Published on 16 July 2021


The ECB seeks to incorporate climate change into its monetary policy

The European Central Bank unveiled its new monetary policy, with climate change playing a key role in its strategy. Two months ahead of schedule, European Central Bank President Christine Lagarde unveiled a detailed action plan that considers climate risk in macroeconomic modelling and risk assessments.

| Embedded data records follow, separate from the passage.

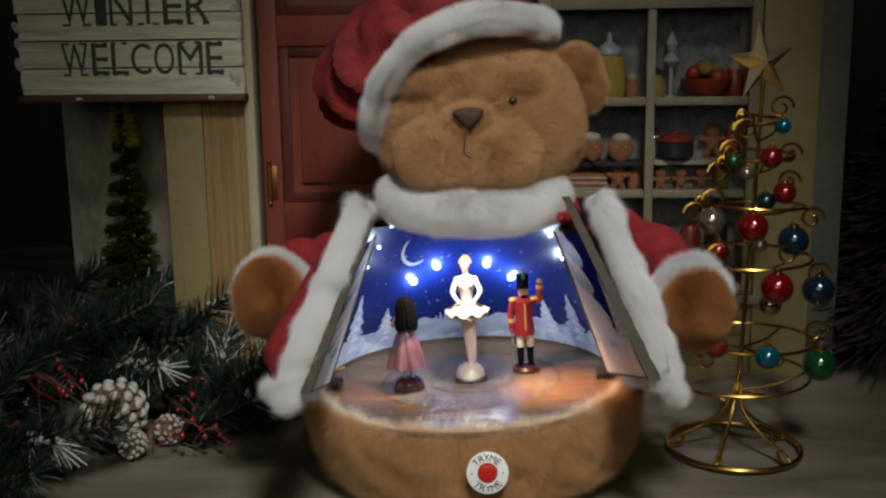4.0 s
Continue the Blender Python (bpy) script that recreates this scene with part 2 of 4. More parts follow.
CREAM = surface("cream_paint", (0.29, 0.235, 0.100), (0.21, 0.165, 0.062), 0.65, scale=14, detail_scale=120, bump=0.1)
RIBBED = surface("ribbed_wood", (0.38, 0.245, 0.10), (0.24, 0.145, 0.055), 0.6, scale=30, stretch=(9, 1, 0.4), detail_scale=80, bump=0.4)
PALE = surface("pale_trim", (0.50, 0.43, 0.28), (0.42, 0.35, 0.22), 0.65, scale=20)
FRAME = surface("window_paint", (0.25, 0.215, 0.135), (0.18, 0.15, 0.095), 0.6, scale=25, detail_scale=200, bump=0.1)
SLATE = surface("slate_board", (0.42, 0.39, 0.31), (0.17, 0.16, 0.13), 0.7, scale=18, stretch=(1, 1, 0.4), bump=0.2)
DARK_WOOD = surface("dark_wood", (0.045, 0.026, 0.018), (0.022, 0.013, 0.010), 0.6, scale=10, stretch=(5, 5, 0.5), bump=0.2)
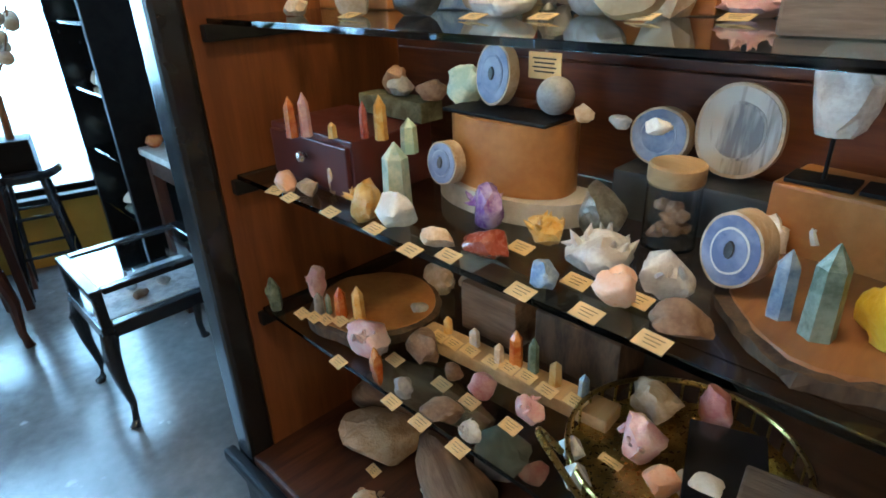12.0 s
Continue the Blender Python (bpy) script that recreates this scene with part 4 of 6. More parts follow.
# glass display box with a raised lid
gb = thing("glass_display_box", "brass-framed glass box with its lid raised, full of jaw bones", "glass box", -0.225, 1.243, TZ, -6)
BW, BD, BH = 0.165, 0.16, 0.15
def frame_edges(parent, w, d, h, r, material, name="frame_bar"):
    for sx in (-1, 1):
        for sy in (-1, 1):
            part(name, bx(r, r, h, sx * (w - r) / 2, sy * (d - r) / 2, h / 2, 0.001), material, parent)
    for z in (r / 2, h - r / 2):
        for s in (-1, 1):
            part(name, bx(w - 2 * r, r, r, 0, s * (d - r) / 2, z, 0.001), material, parent)
            part(name, bx(r, d - 2 * r, r, s * (w - r) / 2, 0, z, 0.001), material, parent)


frame_edges(gb, BW, BD, BH, 0.007, DARKBRASS)
for sx, sy, x, y in ((BW - 0.012, 0.002, 0, -BD / 2 + 0.004), (BW - 0.012, 0.002, 0, BD / 2 - 0.004), (0.002, BD - 0.012, -BW / 2 + 0.004, 0), (0.002, BD - 0.012, BW / 2 - 0.004, 0)):
    g = part("glass_pane", bx(sx, sy, BH - 0.014, x, y, BH / 2, 0), GLASS, gb)
    g.visible_shadow = False
part("floor_panel", bx(BW - 0.01, BD - 0.01, 0.003, 0, 0, 0.002, 0), BLACKM, gb)
lm = pose(-BW / 2, 0, BH, 0, -14, 0)
for w, h, y, z in ((0.008, 0.17, -BD / 2 + 0.006, 0.085), (0.008, 0.17, BD / 2 - 0.006, 0.085)):
    part("lid_bar", bx(0.008, 0.011, h, 0, y, z, 0.001), BRASS, gb, at=lm)
for z in (0.006, 0.165):
    part("lid_bar", bx(0.008, BD - 0.022, 0.011, 0, 0, z, 0.001), BRASS, gb, at=lm)
for y in (-0.035, 0.035):
    for z in (0.004, 0.168):
        part("hinge_knob", lathe(bmesh.new(), [(0.006, -0.006), (0.007, 0), (0.006, 0.006)], 12, pose(0.006, y, z, 0, 90)), BRASS, gb, at=lm)
g = part("lid_glass", bx(0.002, BD - 0.02, 0.15, 0, 0, 0.085, 0), GLASS, gb, at=lm)
g.visible_shadow = False


def jaw(x, y, z, rz, rx, ry, s, label):
    b = bmesh.new()
    sec = [(0.0, 0.0, 0.006, 0.004), (0.03, 0.004, 0.010, 0.006), (0.07, 0.006, 0.013, 0.008), (0.12, 0.006, 0.020, 0.008), (0.16, 0.010, 0.032, 0.008), (0.19, 0.028, 0.040, 0.007), (0.215, 0.055, 0.026, 0.006), (0.225, 0.085, 0.012, 0.005)]
    rings = []
    for px, pz, hh, tt in sec:
        rings.append([b.verts.new(Vector((px, tt * math.cos(a), pz + hh * math.sin(a))) * s) for a in [2 * math.pi * k / 12 for k in range(12)]])
    for r0, r1 in zip(rings, rings[1:]):
        for k in range(12):
            b.faces.new((r0[k], r0[(k + 1) % 12], r1[(k + 1) % 12], r1[k]))
    b.faces.new(rings[0][::-1])
    b.faces.new(rings[-1])
    for k in range(8):
        rock(b, 0.013 * s, 0.010 * s, 0.012 * s, k + 7, 1, 0.3, m=pose((0.055 + 0.011 * k) * s, 0, (0.018 + 0.0008 * k) * s))
    j = solo("jaw_bone", b, BONE, label, "jaw bone", x, y, z, rz, rx, ry, "deer jaw bones")
    return j


def jaw_to(p, q, s, roll, label):
    """A jaw bone from its tip p towards q."""
    d = (Vector(q) - Vector(p)).normalized()
    m = Matrix.Translation(p) @ d.to_track_quat("X", "Z").to_matrix().to_4x4() @ pose(0, 0, 0, roll)
    jaw(0, 0, 0, 0, 0, 0, s, label).matrix_world = m


jaw_to((-0.270, 1.262, 1.315), (-0.185, 1.265, 1.09), 0.98, 170, "long white deer jaw bone with teeth standing in the glass box")
jaw_to((-0.315, 1.215, 1.300), (-0.225, 1.245, 1.08), 0.94, 185, "long white deer jaw bone with teeth standing in the glass box")
jaw_to((-0.330, 1.120, 1.200), (-0.205, 1.215, 1.07), 0.72, 100, "slim deer jaw bone sticking out of the glass box")
jaw_to((-0.175, 1.215, 1.03), (-0.215, 1.30, 1.06), 0.55, 20, "broad deer jaw bone inside the glass box")
card(-0.150, 1.205, TZ + 0.115, 48, 0.066, 0.048, 18, ("DEER", "JAW BONE", "14.99"))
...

Banque centrale europenne Christine Lagarde Martin Lamberts ECB


What a remarkable turn of events! Only two days after the European Commission published its new strategy on sustainable finance, the European Central Bank (ECB) followed suit by unveiling a new action plan which highlights consideration of climate change risks. This unexpected move was spearheaded by Christine Lagarde, President of the ECB, who has been conducting a strategic review for 18 months. This was the first policy review for the ECB since 2003, with results due to be revealed in September after approval by the member states’ central bank governors. Yet, the ECB action plan arrived two months ahead of schedule, with Lagarde stating during the strategy presentation that “everyone complains that Europe is always late. Well, the ECB is early”.

Was it the climate emergency that pushed governors to quickly come to an agreement? Strong supporters of fiscal restraint and those in support of market neutrality have come to embrace the idea of integrating climate change into the ECB’s monetary policy. "Climate change is at the heart of our strategy," insists Lagarde. Governors voted unanimously on the new strategy, with Lagarde stating that “these are not just words. It's not a speech; it's a commitment of the entire Governing Council with delivery time, deliverables and pursuit of objectives”.

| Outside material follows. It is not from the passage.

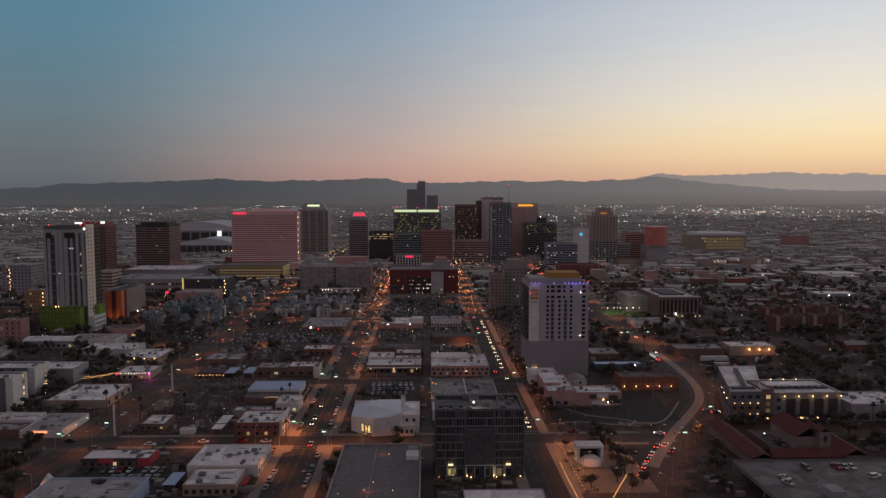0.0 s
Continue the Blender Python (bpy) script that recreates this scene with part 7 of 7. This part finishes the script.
def corner_park():
    wall = [(90, 320), (101, 319.4), (110, 321), (117, 329), (124.5, 341.5), (131, 353)]
    strip("low_wall", "pale low retaining wall along the bend", curve(wall, 4), 0.7, 0.75, mat("pale_wall_cap", (0.34, 0.3, 0.26), 0.85), category="wall", thick=0.75)
    strip("park_path_1", "pale winding path across the lawn", curve([(58, 321), (72, 324), (86, 320), (100, 317)], 5), 1.6, 0.13, CONCRETE, category="path")
    strip("park_path_2", "pale winding path across the lawn", curve([(70, 344), (80, 333), (92, 328), (104, 320)], 5), 1.4, 0.135, CONCRETE, category="path")
    proto = thing("path_light", "small bollard path light", "path light", 56.5, 246, 0.1, group="path lights")
    part("post", Geo().tube(0, 0, 0, 0.9, 0.09, 0.09, 6), BLACK_METAL, proto)
    part("lens", Geo().tube(0, 0, 0.9, 1.05, 0.07, 0.06, 6), WARM_LAMP, proto)
    spots = [(56.5, 246 + 3.2 * k) for k in range(1, 15)] + [(83 - 0.1 * k, 252 + 5 * k) for k in range(8)] + [(66, 276), (71, 281), (76, 286), (61, 283), (94, 316), (104, 315.6), (113, 321)]
    for x, y in spots:
        copy_thing(proto, pose(x, y, 0.1))
    point_light("path_glow", 57, 256, 2.0, 60, (1.0, 0.7, 0.3), 0.3)
    point_light("path_glow", 57, 274, 2.0, 60, (1.0, 0.7, 0.3), 0.3)
    z = random.Random(17)
    for x, y, sc in ((59, 290, 0.6), (69, 285, 1.25), (75, 287, 1.15), (82, 275, 0.7), (76, 262, 0.9), (60, 276, 0.6), (71, 254, 0.8), (74, 246, 0.7)):
        put(TREE[z.randrange(6)], x, y, z.uniform(0, 360), sc, 0.09)
    rope = glowing("warm_rope_light", (1.0, 0.5, 0.16), 0.9)
    strip("rope_light", "warm rope light along the plaza edge", [(53.2, 274), (53.0, 256), (53.2, 238)], 0.22, 0.3, rope, kind="", category="rope light", thick=0.2)
    strip("rope_light", "warm rope light along the plaza edge", [(77.2, 262), (71.6, 251.8), (65.6, 240.4)], 0.22, 0.3, rope, kind="", category="rope light", thick=0.2)
    for x, y, w, d in ((60, 280, 5, 3), (70, 284, 6, 3), (76, 276, 4, 5), (60, 256, 4, 3), (78, 255, 3, 6)):
        p = thing("planter", "low concrete planter with dark shrubs", "planter", x, y, 0.09, group="park planters")
        part("box", Geo().ring(-w / 2, w / 2, 0, d, 0.25, 0, 0.5), CONCRETE, p)
        part("soil", Geo().box(-w / 2 + 0.25, w / 2 - 0.25, 0.25, d - 0.25, 0.02, 0.35), MATS["dark_soil"], p)
        g = Geo()
        for _ in range(90):
            c = Vector((z.uniform(-w / 2 + 0.4, w / 2 - 0.4), z.uniform(0.4, d - 0.4), z.uniform(0.4, 1.1)))
            a = Vector((z.uniform(-1, 1), z.uniform(-1, 1), z.uniform(-0.5, 0.5))).normalized() * 0.3
            b = a.cross(Vector((z.uniform(-1, 1), z.uniform(-1, 1), 1))).normalized() * 0.25
            g.face([c - a, c + b, c + a, c - b])
        part("shrubs", g, LEAF, p)


corner_park()


def tent():
    t = thing("tent", "small white peaked tent canopy", "tent", -138.5, 252)
    g = Geo()
    n = 8
    for i in range(n):
        a, b = 2 * math.pi * i / n, 2 * math.pi * (i + 1) / n
        g.face([(3 * math.cos(a), 3 * math.sin(a), 2.6), (3 * math.cos(b), 3 * math.sin(b), 2.6), (0.25 * math.cos(b), 0.25 * math.sin(b), 6.5), (0.25 * math.cos(a), 0.25 * math.sin(a), 6.5)])
    part("canopy", g, WHITE_TRIM, t)
    for i in range(4):
        a = math.pi / 4 + math.pi / 2 * i
        part("post", Geo().tube(2.8 * math.cos(a), 2.8 * math.sin(a), 0, 2.7, 0.06, 0.06, 6), STEEL, t)


tent()


def festoon():
    """Strings of small amber lamps over a yard, slung between four posts."""
    r = thing("string_lights", "strings of small amber lamps over a yard", "lights", -191, 402)
    amber = glowing("festoon_lamp", (1.0, 0.5, 0.16), 4)
    for k, (x0, y0, x1, y1) in enumerate(((-6.7, -7, 6.5, 5.5), (-7.5, -2.6, 7, 7))):
        for x, y in ((x0, y0), (x1, y1)):
            part("post", Geo().tube(x, y, 0, 4.2, 0.07, 0.05, 6), STEEL, r)
        cable, bulbs = Geo(), Geo()
        pts = [Vector((x0 + (x1 - x0) * i / 16, y0 + (y1 - y0) * i / 16, 4.1 - 0.7 * math.sin(math.pi * i / 16))) for i in range(17)]
        for a, b in zip(pts, pts[1:]):
            cable.beam(a, b, 0.02, 0, 4)
            dot(bulbs, a.x, a.y, a.z - 0.15, 0.16)
        string = part("cable", cable, BLACK_METAL, r)
        part("bulbs", bulbs, amber, string, "small glowing amber bulbs")


def utility_poles():
    p = thing("utility_pole", "wooden utility pole with cross arm", "utility pole", -100.5, 312, group="utility poles")
    part("pole", Geo().tube(0, 0, 0, 10, 0.16, 0.11, 7), BARK, p)
    part("cross_arm", Geo().box(-1.2, 1.2, -0.06, 0.06, 9.2, 9.35), BARK, p)
    part("transformer", Geo().tube(0.3, 0, 7.6, 8.7, 0.24, 0.24, 8), STEEL, p)
    for x, y in ((-100.5, 340), (-100.5, 368), (-100.5, 412), (-100.5, 440), (-0.4, 420), (-0.4, 450), (-0.4, 480), (-0.4, 530), (-200, 430), (-200, 470), (100, 420), (100, 455)):
        copy_thing(p, pose(x, y, 0))


festoon()
utility_poles()


def shrubs():
    """Low scrub and hedges without number."""
    z = random.Random(23)
    g = Geo()
    made = 0
    for _ in range(9000):
        y = z.uniform(235, 640)
        x = z.uniform(-0.7 * y, 0.7 * y)
        if made > 2300:
            break
        if not free(x, y, 0.4) or (-36 < x < -4 and 362 < y < 420) or (-144 < x < -98 and y < 273) or (-142 < x < -66 and 510 < y < 560) or (110 < x < 224 and y < 263) or noise.noise((x * 0.05, y * 0.05, 1)) < -0.1:
            continue
        made += 1
        r = z.uniform(0.5, 1.5)
        for _ in range(13):
            c = Vector((x + z.gauss(0, r * 0.5), y + z.gauss(0, r * 0.5), z.uniform(0.2, r * 1.2)))
            a = Vector((z.uniform(-1, 1), z.uniform(-1, 1), z.uniform(-0.5, 0.5))).normalized() * 0.42
            b = a.cross(Vector((z.uniform(-1, 1), z.uniform(-1, 1), 1))).normalized() * 0.36
            g.face([c - a, c + b, c + a, c - b])
    tagged(new("scrub", g.mesh("scrub", [mat("dry_scrub", (0.1, 0.09, 0.07), 0.9, vary=0.5, island=1.0, bump=0)])), "dry scrub and hedges in the yards", "shrubs", kind="stuff")


shrubs()


def bare_trees():
    z = random.Random(29)
    grey = mat("bare_branches", (0.25, 0.235, 0.225), 0.95, vary=0.3)
    protos = []
    for k in range(3):
        t = thing("bare_tree", "leafless tree with grey branching crown", "tree", 0, 0, group="leafless trees")
        trunk, twigs = Geo(), Geo()
        trunk.beam((0, 0, 0), (0.1, 0, 2.2), 0.2, 0, 7, 0.15)

        def grow(p, d, l, r, n):
            q = p + d * l
            (trunk if n > 2 else twigs).beam(p, q, r, 0, 5 if n > 2 else 3, r * 0.65)
            if n:
                for _ in range(3):
                    e = (d + Vector((z.uniform(-0.8, 0.8), z.uniform(-0.8, 0.8), z.uniform(-0.2, 0.5)))).normalized()
                    grow(q, e, l * z.uniform(0.65, 0.85), r * 0.62, n - 1)

        for _ in range(3):
            grow(Vector((0.1, 0, 2.1)), Vector((z.uniform(-0.7, 0.7), z.uniform(-0.7, 0.7), 1)).normalized(), 1.9, 0.11, 4)
        part("trunk", trunk, grey, t)
        part("crown", twigs, grey, t)
        protos.append(t)
    for i in range(38):
        x, y = z.uniform(-135, -101), z.uniform(334, 388)
        if free(x, y, 1):
            put(protos[i % 3], x, y, z.uniform(0, 360), z.uniform(0.7, 1.1))
    for i, t in enumerate(protos):
        if t.name not in USED:
            put(t, -118 + 6 * i, 350, 0)


bare_trees()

Of priority in its decision-making tools is that the ECB fully integrates the effects of climate change. Its macroeconomic models will gradually take climate change into account, to study its effects on the real economy. The ECB will also set up new indicators to analyze climate-related risks linked to financial institutions, using data provided by the Sustainable Financial Disclosure Regulation (SFDR), green financial products, institutional carbon footprints, and their physical risk exposures.

ESG reporting as a requirement for asset purchases

Businesses will also have to demonstrate their green engagements when issuing bonds. The ECB wants to impose reporting obligations as a requirement for eligibility as collateral and asset purchases. These reporting obligations will take into account European regulations such as the SFDR and the Corporate Sustainability Reporting Directive (CSRD).

"This reporting may include the transition plans many companies will be putting together", added Lagarde, and this part of the action plan will be detailed in 2022. Company asset purchase policies will now also consider the risks associated with climate change when making decisions, which seems to constitute a break from its principle of market neutrality.

Lastly, in line with what the European Commission announced in its new strategy for sustainable finance, the ECB plans to introduce climate stress tests for Eurozone financial institutions. Central banks and members of the Network for Greening the Financial System (NGFS) - of which the ECB is a member - have been working for many months on developing scenarios to test banks and insurance companies based on the long-term risk posed by climate change. The French Prudential Supervision and Resolution Authority (ACPR) has done the hard work by carrying out the first climate stress test in France.